The American manufacturing industry, for all intents and purposes, is dead.
No matter what Washington says it’s going to do to help it won’t work. May was well try reviving King Tut.
Sure, there are still American manufacturing companies. Some are profitable and make a good product. But as a business segment – especially as a pillar of the American economy – manufacturing is dead and it’s not ever coming back!
MasterPo doesn’t blame President Obama, nor President Bush, nor President Clinton, etc. Nor was it in any way exclusively a Federal problem. States and localities too had a big hand in it.
This was a death by a thousand stabs. Like “Murder on the Orient Express” – they all did it! Doesn’t matter who was President, what party controlled Congress, who sat on the courts at the time. It all was, as the song says, just another brick in the wall.
A tax on this.
A regulation on that.
A requirement to do something.
A mandate to operate in a certain way.
OSHA
EPA
Labor Board
Unions
Environmentalists
NIMB’s
And many more all have their finger prints on the murder weapon.

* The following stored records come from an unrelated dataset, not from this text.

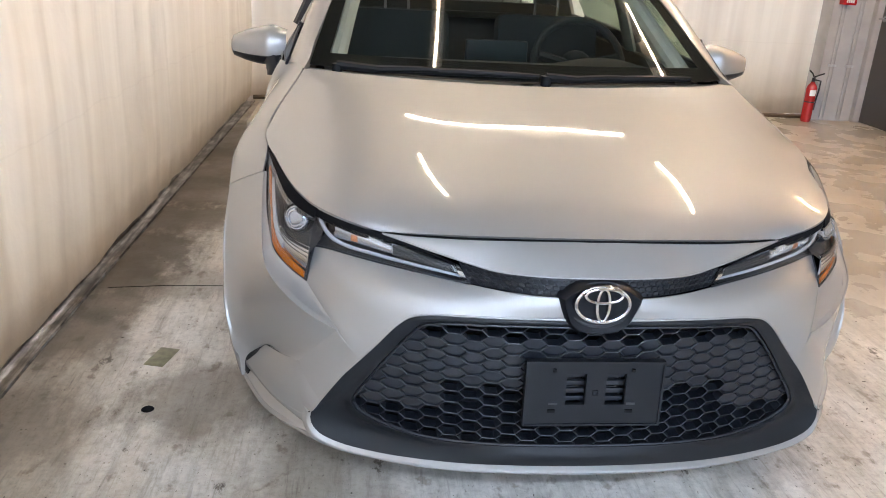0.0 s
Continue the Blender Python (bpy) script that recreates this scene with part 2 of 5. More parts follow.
    ms.inputs[0].default_value = 0.5
    nt.links.new(b.outputs[0], ms.inputs[1])
    nt.links.new(tl.outputs[0], ms.inputs[2])
    nt.links.new(ms.outputs[0], nt.nodes["Material Output"].inputs[0])
    return m


def streaked_steel():
    """Wet, dirty galvanised steel, its stains drawn out along its length."""
    m = mat("galvanised_steel", (0.2, 0.18, 0.16), 0.32, 0.5)
    nt, b = nodes_of(m)
    tc = nt.nodes.new("ShaderNodeTexCoord")
    out = []
    for stretch, scale in (((26, 1.6, 26), 1.6), ((9, 5, 9), 1.3)):
        mp = nt.nodes.new("ShaderNodeMapping")
        mp.inputs["Scale"].default_value = stretch
        nt.links.new(tc.outputs["Object"], mp.inputs["Vector"])
        n = nt.nodes.new("ShaderNodeTexNoise")
        n.inputs["Scale"].default_value, n.inputs["Detail"].default_value, n.inputs["Roughness"].default_value = scale, 8, 0.65
        nt.links.new(mp.outputs[0], n.inputs["Vector"])
        out.append(n.outputs[0])
    av = nt.nodes.new("ShaderNodeMath")
    av.operation = "ADD"
    nt.links.new(out[0], av.inputs[0])
    nt.links.new(out[1], av.inputs[1])
    r = nt.nodes.new("ShaderNodeValToRGB")
    e = r.color_ramp.elements
    half = nt.nodes.new("ShaderNodeMath")
    half.operation = "MULTIPLY"
    half.inputs[1].default_value = 0.5
    nt.links.new(av.outputs[0], half.inputs[0])
    e[0].position, e[0].color = 0.40, (0.028, 0.022, 0.016, 1)
    e[1].position, e[1].color = 0.62, (0.55, 0.52, 0.47, 1)
    for p, c in ((0.48, (0.12, 0.10, 0.08, 1)), (0.55, (0.30, 0.27, 0.23, 1))):
        x = e.new(p)
        x.color = c
    nt.links.new(half.outputs[0], r.inputs[0])
    nt.links.new(r.outputs[0], b.inputs["Base Color"])
    return m


PAINT = mat("silver_paint", (0.335, 0.328, 0.318), 0.50, 0.66, 0.9, bump=0.03, bump_scale=900)
BLACK = mat("black_plastic", (0.0078, 0.0096, 0.0132), 0.34, spec=0.40, vary=0.15, bump=0.15, bump_scale=500)
TRIM = mat("trim_plastic", (0.0075, 0.0085, 0.0105), 0.46, spec=0.24, vary=0.12, bump=0.3, bump_scale=700)
LAMPBODY = mat("lamp_housing", (0.022, 0.0225, 0.024), 0.34, spec=0.4)
FLAP = mat("flap_plastic", (0.010, 0.0102, 0.0106), 0.45, vary=0.2, bump=0.2, bump_scale=400)
GLOSS = mat("gloss_black", (0.01, 0.01, 0.012), 0.12, coat=0.6)
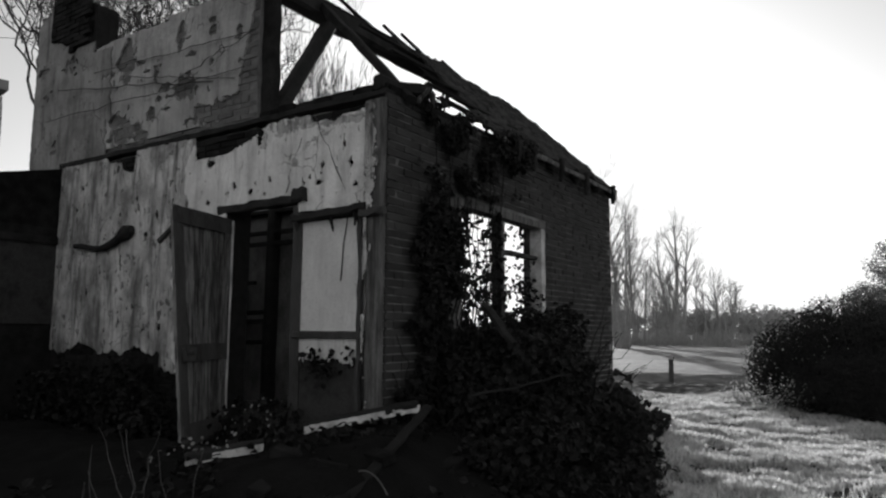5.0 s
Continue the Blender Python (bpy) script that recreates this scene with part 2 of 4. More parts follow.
def add_tube(bm, pts, radii, sides=5):
    """A tube along points, with a radius at each."""
    rings = []
    n = len(pts)
    for i, p in enumerate(pts):
        way = (pts[min(i + 1, n - 1)] - pts[max(i - 1, 0)])
        if way.length < 1e-6:
            way = Vector((0, 0, 1))
        way.normalize()
        s = way.cross(Vector((0.31, 0.17, 0.93)))
        if s.length < 0.05:
            s = way.cross(Vector((1, 0, 0)))
        s.normalize()
        t = s.cross(way)
        rings.append([bm.verts.new(p + (s * math.cos(a) + t * math.sin(a)) * radii[i]) for a in (2 * math.pi * k / sides for k in range(sides))])
    for p, q in zip(rings, rings[1:]):
        for i in range(sides):
            bm.faces.new((p[i], p[(i + 1) % sides], q[(i + 1) % sides], q[i]))
    bm.faces.new(rings[0][::-1])
    bm.faces.new(rings[-1])


def wave(x, y, seed=0.0):
    return noise.noise(Vector((x, y, seed)))

# ---- ground ----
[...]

The death was a compounded effect over time. Any one or two of these taxs/regs/mandates would have been bad enough but in the longer run still manageable. But when more and more taxes/regs/mandates keep getting piled on year after year after year after year it adds up to disaster.
By contrast, a factory in China or India or the Philippians does not have to deal with any of this red tape. So they can respond quicker and cheaper to market demands and thereby produce a cheaper equivalent product. Under such conditions it’s the height of absurdity to think consumers are going to willfully spend 5-6-7-8+ times more for an American product than a foreign made product. Study the economic concept of “utility”.
It is not “greed” by corporations or CEOs for moving manufacturing jobs overseas. It’s reality: The global consumer (including the American consumer) simply is not going to pay the kind of price required for American manufactured products because of all the above reasons when they can buy the same or equivalent products cheaper manufactured elsewhere.
Eventually, 2 maybe 3 generations from now, those relatively cheaper foreign manufacturing areas will probably be nearly as expensive as American manufacturing now (maybe, the rest of the world has much more common sense about things that Americans do so MasterPo doesn’t expect all the same PC policies and taxes elsewhere, some but not all). But that doesn’t do us much good now.